Non volevamo che questa serata finisse. Non volevamo lasciare questa bolla di felicità che ci ha permesso di conoscere tante nuove e stimolanti persone con le quali la conversazione non era solo uno scambio di frasi in una lingua diversa dalla lingua madre, ma era soprattutto un affascinante scambio dei diversi punti di vista che ha permesso di osservare cose note sotto una luce completamente diversa. Quando dopo le conversazioni ci siamo alzati dai tavoli e abbiamo pensato che la serata stesse per finire e tutto il meglio fosse alle nostre spalle ci è stata offerta un’altra possibilità di immergerci nelle storie di altre persone. Gli italiani ci hanno mostrato gli oggetti che hanno portato con sé in Polonia. Ciò ha fatto sì che tutte le parole, tutto il linguaggio melodico che prima galleggiava nell’aria si materializzasse trasformandosi in realtà. Con il fiato sospeso fissavamo quegli oggetti, quelle radici portate dalla terra natia che ora fioriscono di nuovo curate attentamente nei raggi del sole con l’odore di futuro.
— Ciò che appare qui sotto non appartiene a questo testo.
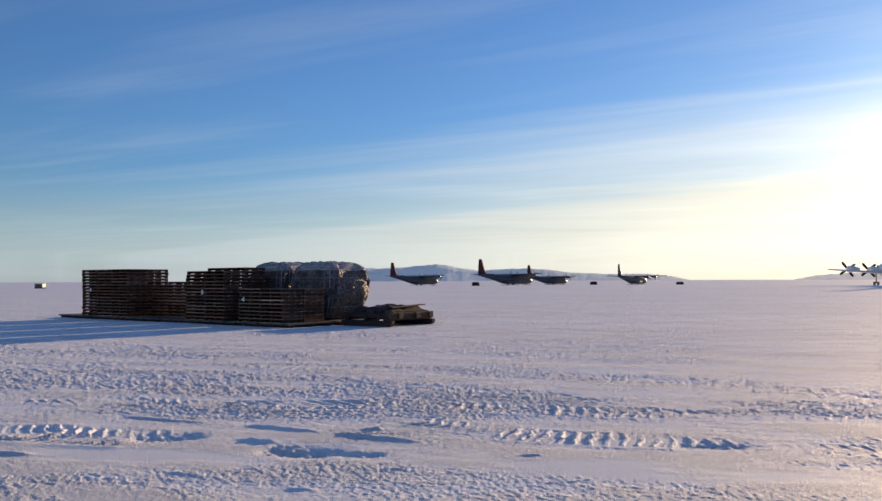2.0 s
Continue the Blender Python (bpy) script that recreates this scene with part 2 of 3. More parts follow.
PANEL_RUST = painted("hazed_rust_cladding", (0.64, 0.31, 0.21), 0.6, 0.0, 0.15, 1.0)
DARK_STEEL = painted("dark_machine_paint", (0.045, 0.036, 0.039), 0.6, 0.1, 0.3, 2.0)


# ---- mesh helpers ----


def box(bm, x0, x1, y0, y1, z0, z1, m=None):
    """Adds a box to a bmesh; m: an optional matrix."""
    vs = []
    for z in (z0, z1):
        for x, y in ((x0, y0), (x1, y0), (x1, y1), (x0, y1)):
            v = Vector((x, y, z))
            vs.append(bm.verts.new(m @ v if m is not None else v))
    for f in ((3, 2, 1, 0), (4, 5, 6, 7), (0, 1, 5, 4), (1, 2, 6, 5), (2, 3, 7, 6), (3, 0, 4, 7)):
        bm.faces.new([vs[i] for i in f])


def loft(bm, rings, close=True):
    """Skins a list of vertex loops; closes the ends."""
    loops = [[bm.verts.new(p) for p in r] for r in rings]
    k = len(loops[0])
    for a, b in zip(loops, loops[1:]):
        for i in range(k):
            j = (i + 1) % k
            bm.faces.new((a[i], a[j], b[j], b[i]))
    if close:
        bm.faces.new(loops[0][::-1])
        bm.faces.new(loops[-1])
    return loops


def tube(bm, p, q, r0, r1=None, sides=8):
    r1 = r0 if r1 is None else r1
    p, q = Vector(p), Vector(q)
    turn = (q - p).to_track_quat("Z", "Y").to_matrix()
    rings = []
    for c, r in ((p, r0), (q, r1)):
        rings.append([c + turn @ Vector((r * math.cos(2 * math.pi * i / sides), r * math.sin(2 * math.pi * i / sides), 0)) for i in range(sides)])
    loft(bm, rings)


def part(name, bm, mat, parent=None, label="", smooth=False, bevel=0.0):
    """Links a bmesh as one mesh object under a thing or a part."""
    if bevel:
        bmesh.ops.bevel(bm, geom=bm.edges[:], offset=bevel, segments=1, affect="EDGES", profile=0.5)
    bmesh.ops.recalc_face_normals(bm, faces=bm.faces[:])
    me = bpy.data.meshes.new(name)
    bm.to_mesh(me)
    bm.free()
    me.materials.append(mat)
    if smooth:
        me.shade_smooth()
    ob = new(name, me)
    if parent is not None:
        ob.parent = parent
    if label:
        ob["label"] = label
    return ob


def thing(name, m, label, category, group="", kind=""):
    ob = new(name)
    ob.matrix_world = m
    return tagged(ob, label, category, group, kind)


# ---- ground ----


def hashed(ix, iy, seed):
    h = (ix * 374761393 + iy * 668265263 + seed * 974711) & 0x7FFFFFFF
    h = ((h ^ (h >> 13)) * 1274126177) & 0x7FFFFFFF
    return ((h ^ (h >> 16)) & 0xFFFF) / 65535.0


def value_noise(x, y, seed):
    ix, iy = np.floor(x).astype(np.int64), np.floor(y).astype(np.int64)
    fx, fy = x - ix, y - iy
    fx, fy = fx * fx * (3 - 2 * fx), fy * fy * (3 - 2 * fy)
    a, b = hashed(ix, iy, seed), hashed(ix + 1, iy, seed)
    c, d = hashed(ix, iy + 1, seed), hashed(ix + 1, iy + 1, seed)
    return (a * (1 - fx) + b * fx) * (1 - fy) + (c * (1 - fx) + d * fx) * fy - 0.5


def fbm(x, y, seed, octaves=4, gain=0.5):
    total, amp = 0.0, 1.0
    for k in range(octaves):
        total = total + amp * value_noise(x * 2 ** k, y * 2 ** k, seed + k)
        amp *= gain
    return total


def smooth(e0, e1, v):
    t = np.clip((v - e0) / (e1 - e0), 0, 1)
    return t * t * (3 - 2 * t)


def along(x, y, x0, y0, x1, y1):
    """Distance along and across a line, and a window that fades at both ends."""
    L = math.hypot(x1 - x0, y1 - y0)
    dx, dy = (x1 - x0) / L, (y1 - y0) / L
    l = (x - x0) * dx + (y - y0) * dy
    d = -(x - x0) * dy + (y - y0) * dx
    return l, d, smooth(-0.12, 0.12, l) * smooth(L + 0.12, L - 0.12, l) * smooth(2.2, 4.2, np.hypot(x, y))


def beside(x, y, x0, y0, x1, y1, margin):
    """Which points lie in the box round a line."""
    return (x > min(x0, x1) - margin) & (x < max(x0, x1) + margin) & (y > min(y0, y1) - margin) & (y < max(y0, y1) + margin)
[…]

Un quaderno con i disegni dei luoghi che hanno fatto battere più forte il cuore. Dischi con la musica intrisa di ricordi, libri di cucina che permettono di ricostruire la casa sulle papille gustative. Romanzi con pagine che portano i respiri del sole italiano. Siamo stati grati. Siamo stati grati che queste meravigliose persone ci abbiano fatto entrare nel loro mondo privato di ricordi ed esperienze, facendoci assaggiare il loro passato irripetibile. Ci hanno mostrato noi stessi da una prospettiva diversa e ci hanno fatto capire che conoscere le culture diverse, e soprattutto conoscere altre persone, è una delle cose più affascinanti di questo mondo.

Tutte queste storie ci hanno mostrato che per capire le altre nazioni, bisogna dimenticare tutti gli stereotipi e concentrarsi sull’empatia nei confronti dei migranti e della loro storia. È fondamentale che come polacchi e come italiani formiamo una comunità solidale. Se abbiamo abbastanza coraggio e fiducia nelle nostre forze, troveremo la nostra casa ovunque. Alla fine tutto il mondo è Paese.